Brit TV ad rules extend to print and web
Last year’s Ofcom restrictions that banned junk food commercials from appearing in or around any kids-targeted programming on UK terrestrial nets will now extend to print ads, posters, direct mail, email blasts, web ads and cinema commercials. The Committee of Advertising Practice (CAP), which wrote the non-broadcast advertising code, has confirmed that the extended rules will come into effect on July 1.
UK television industry holds brainstorming session
Hosted by Broadcasting Minister Shaun Woodward and BAFTA, a who’s who in UK children’s entertainment got together at the end of April to discuss the state and future of kids television in the wake of the region’s junk food ad ban. Attendee Julian Scott, head of children’s programming at Coolabi Productions, says the group discussed long-term solutions such as tax incentives similar to those in Canada, which could increase exports and create jobs. Ofcom was also on-hand to present preliminary results of its review of children’s broadcasting, the full version of which will be released this fall. One key discussion point focused on whether or not there’s a need for legislation that further defines the rules and regs governing broadcasters’ obligations to children’s programming.
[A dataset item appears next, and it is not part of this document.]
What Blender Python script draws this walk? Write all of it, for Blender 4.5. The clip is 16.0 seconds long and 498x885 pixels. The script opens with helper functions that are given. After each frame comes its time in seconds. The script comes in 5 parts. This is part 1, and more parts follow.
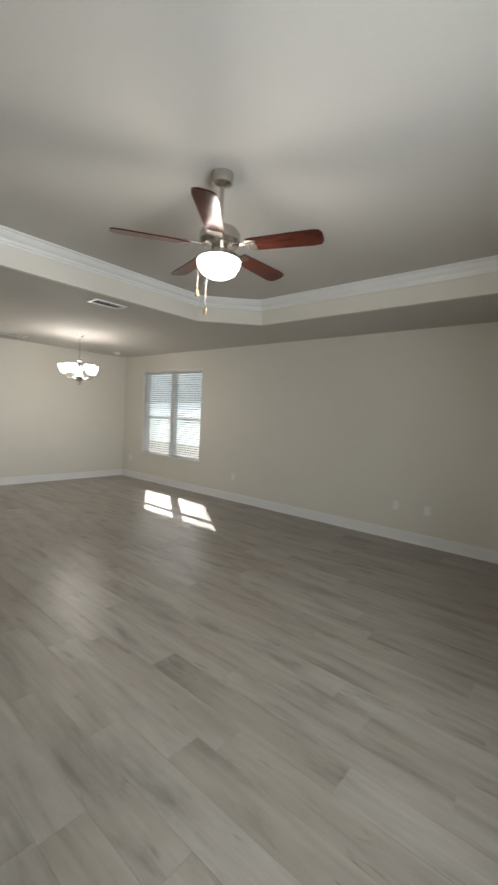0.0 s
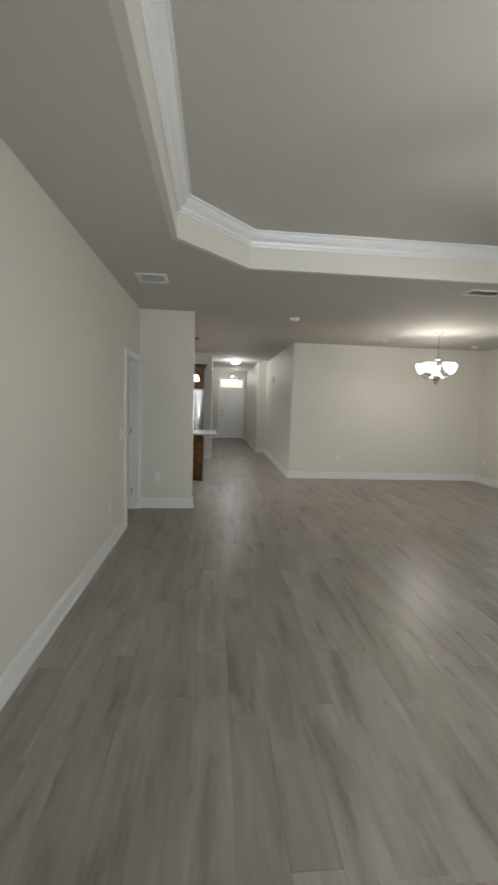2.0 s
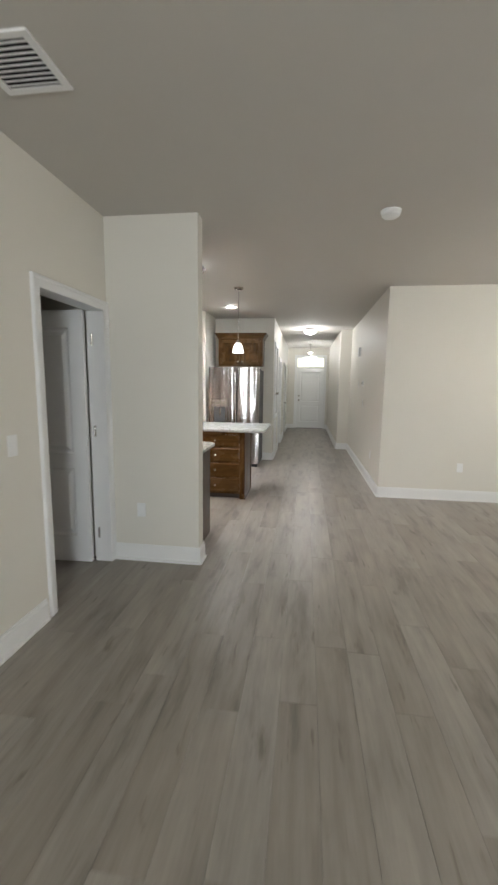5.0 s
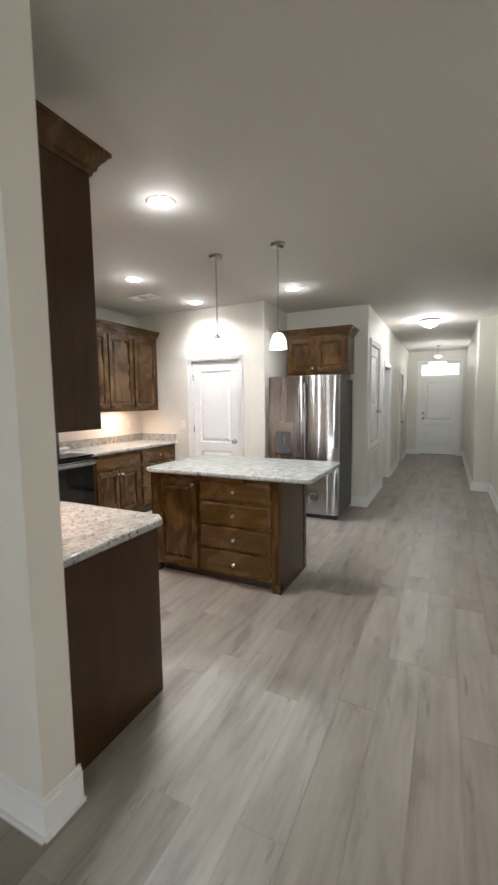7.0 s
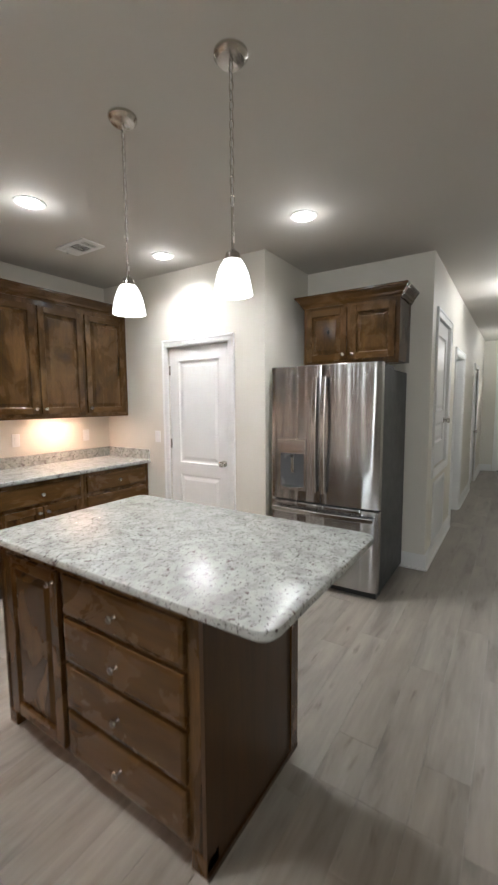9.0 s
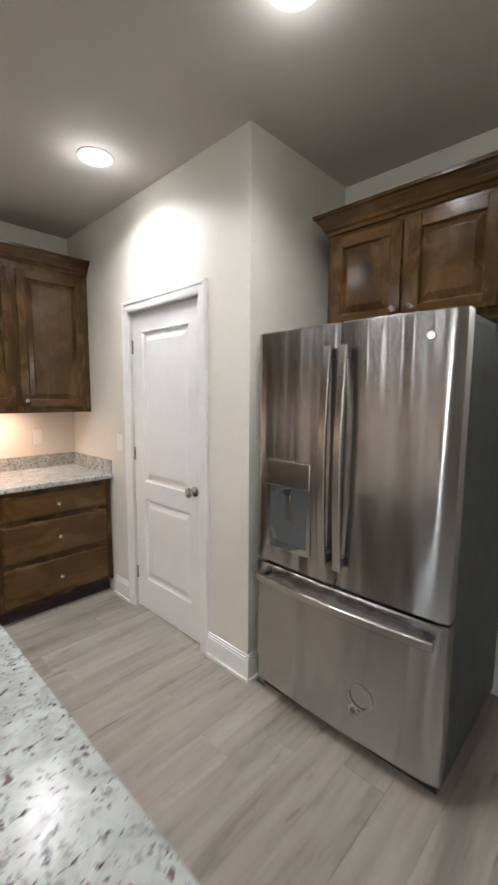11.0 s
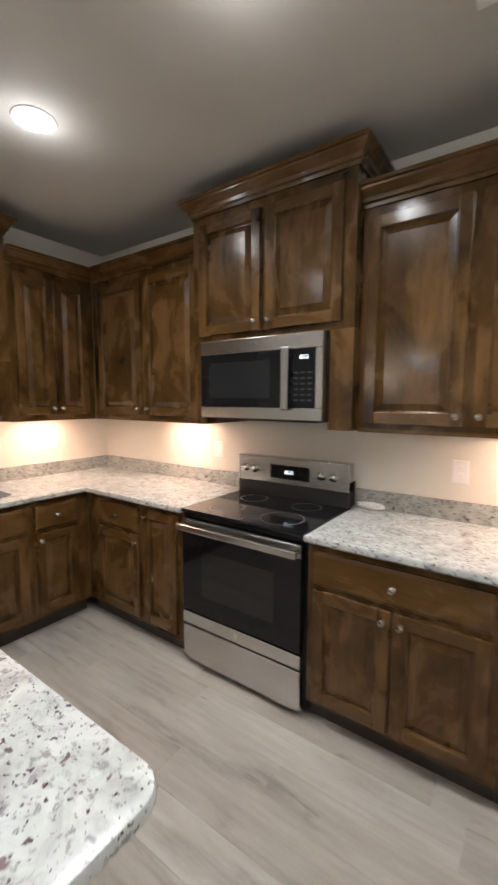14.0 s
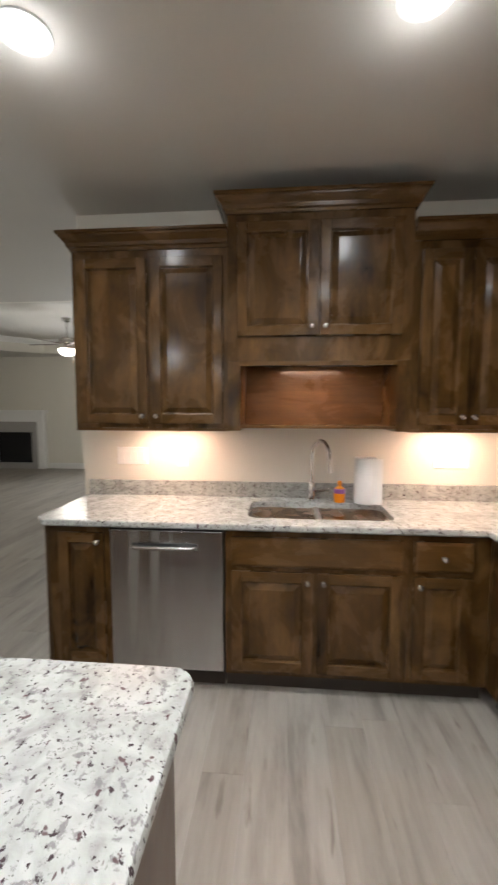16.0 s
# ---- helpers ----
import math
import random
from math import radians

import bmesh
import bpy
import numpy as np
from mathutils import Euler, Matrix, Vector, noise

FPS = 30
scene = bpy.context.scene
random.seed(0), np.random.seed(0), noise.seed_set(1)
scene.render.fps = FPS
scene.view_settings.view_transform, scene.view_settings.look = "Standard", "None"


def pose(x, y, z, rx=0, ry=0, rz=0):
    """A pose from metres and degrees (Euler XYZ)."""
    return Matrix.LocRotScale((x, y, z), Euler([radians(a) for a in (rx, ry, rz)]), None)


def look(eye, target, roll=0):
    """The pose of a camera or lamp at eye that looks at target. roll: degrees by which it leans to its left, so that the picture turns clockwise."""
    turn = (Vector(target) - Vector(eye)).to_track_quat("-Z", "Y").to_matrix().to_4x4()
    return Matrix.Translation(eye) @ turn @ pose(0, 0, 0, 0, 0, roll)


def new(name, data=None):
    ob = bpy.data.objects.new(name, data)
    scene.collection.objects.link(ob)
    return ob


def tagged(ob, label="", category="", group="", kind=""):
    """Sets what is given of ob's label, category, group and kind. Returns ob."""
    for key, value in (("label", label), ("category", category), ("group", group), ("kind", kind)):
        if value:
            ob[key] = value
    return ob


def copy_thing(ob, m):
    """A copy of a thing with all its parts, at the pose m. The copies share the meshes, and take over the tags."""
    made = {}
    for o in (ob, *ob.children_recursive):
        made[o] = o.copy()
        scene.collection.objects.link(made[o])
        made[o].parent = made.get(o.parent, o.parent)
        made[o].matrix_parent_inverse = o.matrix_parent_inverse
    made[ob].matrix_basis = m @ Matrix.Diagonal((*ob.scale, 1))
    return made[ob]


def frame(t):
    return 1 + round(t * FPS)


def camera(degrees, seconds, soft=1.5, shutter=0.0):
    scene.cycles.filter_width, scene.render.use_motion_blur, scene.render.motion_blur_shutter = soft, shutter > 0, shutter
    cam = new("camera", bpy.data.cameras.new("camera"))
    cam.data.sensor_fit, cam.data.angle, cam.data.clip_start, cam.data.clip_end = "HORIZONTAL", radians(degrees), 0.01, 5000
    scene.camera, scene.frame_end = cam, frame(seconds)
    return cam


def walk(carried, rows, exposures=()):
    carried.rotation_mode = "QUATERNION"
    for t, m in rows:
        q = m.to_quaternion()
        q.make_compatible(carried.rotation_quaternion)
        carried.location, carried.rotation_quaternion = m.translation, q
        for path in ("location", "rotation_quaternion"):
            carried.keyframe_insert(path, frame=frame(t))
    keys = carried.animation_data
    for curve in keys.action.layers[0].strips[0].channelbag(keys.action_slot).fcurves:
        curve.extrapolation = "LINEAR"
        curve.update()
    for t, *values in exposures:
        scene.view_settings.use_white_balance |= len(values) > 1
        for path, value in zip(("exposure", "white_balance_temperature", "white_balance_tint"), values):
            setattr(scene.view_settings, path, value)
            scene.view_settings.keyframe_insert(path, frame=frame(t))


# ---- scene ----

FTC muscles secrets out of food marketers
The FTC issued a subpoena to 44 unidentified food, beverage and fast food marketers in an effort to dig up details on how they market to children. The info hunt includes traditional media targeting kids, product placement, viral and word-of-mouth marketing activities, campaigns directed to specific races, ethnicities and genders, and any information to support health claims such as ‘better for you.’ The federal register notice says the FTC will treat any data that’s turned over in confidence, but a Senate report based on the findings is expected to lead to lawsuits charging that food companies are responsible for childhood obesity.